Blackwell Supply Is Already Showing Up in API Strategy
The GPU supply conversation can feel far away from API developers, but it eventually reaches them through pricing, latency, and availability. As Blackwell-era capacity starts shaping provider roadmaps, teams building AI products are asking whether today's model costs and rate limits will still make sense six months from now.
The answer is probably no. That is why flexibility matters.
Hardware cycles become product cycles
When more efficient hardware reaches providers, the effects are uneven. Some models get cheaper. Some get faster. Some providers pass savings through quickly. Others use capacity for new premium tiers. Regional availability may improve in one place and remain tight in another.
If an application is tied to one provider and one model string, it cannot react quickly. If routing is centralized, the team can test new price-performance options without changing every client.
Capacity affects reliability
Provider incidents are not always software bugs. Sometimes capacity is the bottleneck. A model may be healthy for small requests and unreliable for long-context jobs. A region may degrade during peak demand. A new release may attract enough traffic to change latency overnight.
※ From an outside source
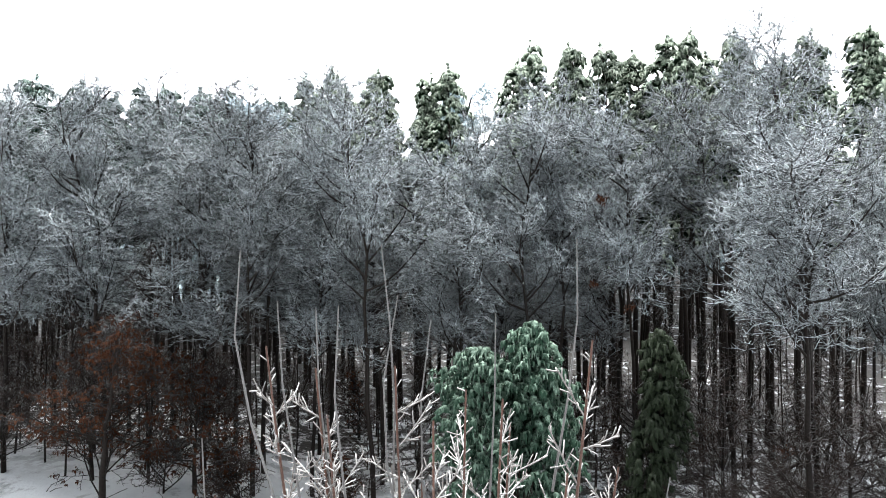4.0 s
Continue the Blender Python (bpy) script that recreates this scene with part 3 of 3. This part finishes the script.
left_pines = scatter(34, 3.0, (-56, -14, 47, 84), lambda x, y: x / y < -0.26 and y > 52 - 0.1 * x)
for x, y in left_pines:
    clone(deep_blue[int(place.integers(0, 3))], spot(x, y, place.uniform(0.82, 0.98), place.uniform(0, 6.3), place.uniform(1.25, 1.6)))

# one broad pine with a domed crown
dome = pine(171, 17.5, "broad pine with a domed ice-laden crown", 3, "", crown_from=0.45, reach=2.4, girth=0.22)
dome.matrix_basis = spot(23.5, 60.0, (18.9 - place_z(23.5, 60)) / 17.5, 0.4, 1.0)


# ---- far woods, joined ----
def woods(name, protos, places, mats, label):
    """A far wood: every tree is a turned and scaled copy of one of a few drawn trees, all in one mesh for each material."""
    for slot, mat in enumerate(mats):
        vs, qs, at = [], [], 0
        for k, (x, y, s, w, a) in enumerate(places):
            v, q = protos[k % len(protos)][slot]
            c, sn = math.cos(a), math.sin(a)
            vs.append(np.stack([(v[:, 0] * c - v[:, 1] * sn) * w + x, (v[:, 0] * sn + v[:, 1] * c) * w + y, v[:, 2] * s + place_z(x, y) - 0.1], -1))
            qs.append(np.where(q < 0, -1, q + at))
            at += len(v)
        ob = new(name[slot], mesh_of(name[slot], np.concatenate(vs), np.concatenate(qs), mat))
        tagged(ob, label[slot], "woods", kind="stuff")


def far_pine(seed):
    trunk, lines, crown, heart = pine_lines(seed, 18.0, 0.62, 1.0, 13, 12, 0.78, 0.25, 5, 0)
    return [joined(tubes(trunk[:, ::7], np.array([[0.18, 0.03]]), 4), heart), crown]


hill = scatter(300, 2.3, (-50, 34, 74, 144), lambda x, y: -0.38 + 0.04 * math.sin(y * 0.5) < x / y < 0.205 + 0.015 * math.sin(y * 0.4) and 79 + 13 * min(max(x / 8 + 0.5, 0), 1) + 5 * math.sin(x * 0.3) < y < 100 + 115 * (x / y + 0.38) + 6 * math.sin(x * 0.21))
hill += scatter(52, 3.0, (24, 66, 88, 126), lambda x, y: 0.295 + 0.015 * math.sin(y * 0.6) < x / y < 0.53 + 0.03 * math.sin(y * 0.3) and 103 + 4 * math.sin(x * 0.4) < y < 121 + 5 * math.sin(x * 0.35))
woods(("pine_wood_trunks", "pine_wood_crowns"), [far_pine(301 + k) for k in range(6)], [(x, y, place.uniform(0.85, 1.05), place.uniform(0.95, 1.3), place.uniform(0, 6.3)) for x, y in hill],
      (INNER_SHADE, HAZED_HILL_NEEDLE), ("dark trunks and shade cores of the pine wood on the hill", "iced green crowns of the pine wood on the hill, paled for haze"))


def far_broadleaf(seed, counts, thick):
    trunk, limbs, boughs, shoots, twigs = broadleaf_lines(seed, 16.5, 6.6, counts, 0.4, 0.08, 0.04)
    return [joined(tubes(trunk[:, ::4], np.linspace(1, 0.1, 3)[None] * 0.2, 3), tubes(limbs[:, [0, 2, 5]], taper(len(limbs), 3, 0.08, 0.03), 3)),
            joined(spikes(boughs[:, [0, 3]], 0.05), slips(shoots[:, [0, 2]], thick), slips(twigs, thick))]


far_near, far_deep = [], []
y, row = 88.0, 0
while y < 375:
    gap = 5.8 + 0.024 * (y - 88)
    for x in np.arange(-0.78 * y, 0.80 * y, gap):
        px, py = x + place.uniform(-2, 2) + gap * 0.5 * (row % 2), y + place.uniform(-2.4, 2.4)
        if not (0.47 < px / py < 0.58 and py < 86) and not (0.56 < px / py < 0.645 and 118 < py < 150) and all((px - a) ** 2 + (py - b) ** 2 > 9.0 for a, b in taken):
            (far_near if y < 150 else far_deep).append((px, py, place.uniform(0.78, 1.12), place.uniform(1.1, 1.5), place.uniform(0, 6.3)))
    y, row = y + 5.6 + 0.03 * (y - 88), row + 1
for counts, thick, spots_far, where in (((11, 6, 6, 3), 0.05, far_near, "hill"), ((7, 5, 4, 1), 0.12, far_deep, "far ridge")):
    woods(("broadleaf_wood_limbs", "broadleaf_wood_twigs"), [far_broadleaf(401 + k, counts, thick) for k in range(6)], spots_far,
          (LIMB, HAZED_PALE_TWIG), ("dark limbs of the bare woods on the " + where, "iced grey twigs of the bare woods on the " + where))
# dark conifers that overtop the far woods
tall_kinds = [pine(181 + k, 17.0, "dark conifer overtopping the bare woods", 2, "far conifers", crown_from=0.35, reach=1.3, needles=HAZED_HILL_NEEDLE) for k in range(2)]
repeat(tall_kinds, [spot(x, y, (z - place_z(x, y)) / 17.0, place.uniform(0, 6.3), 1.25) for x, y, z in (
    (35.8, 174.0, 27.2), (48.8, 190.0, 31.9), (51.5, 191.0, 30.5), (55.0, 186.0, 29.6), (19.0, 205.0, 29.0), (58.0, 96.0, 22.4), (61.0, 99.0, 21.5), (-68.0, 140.0, 15.0), (-62.0, 130.0, 15.5), (33.0, 160.0, 24.5))])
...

This is why health tracking should be model-aware. A generic "provider up" status is too coarse. Teams need to know which routes are performing well for their actual workloads.
Pricing needs guardrails
Lower prices can encourage more usage, which is good until a runaway job burns through budget. Higher-end models can deliver better results, but only when the task deserves them. The right infrastructure pattern combines model choice with spend controls.
For example:
- set monthly caps per API key
- reserve estimated cost before dispatch
- settle exact usage after completion
- expose usage history to the customer
- alert when a route becomes unusually expensive
These controls matter regardless of which GPU generation is under the provider's datacenter.
Build for movement
The next year of AI infrastructure will not be static. Hardware changes, model releases, and provider competition will keep changing the best route for a given task. Developers should not have to rebuild their product every time the market moves.
NeuronGate's position is simple: the AI API should be stable even when the model market is not. Hardware cycles will keep changing the economics. A gateway gives teams somewhere safe to adapt.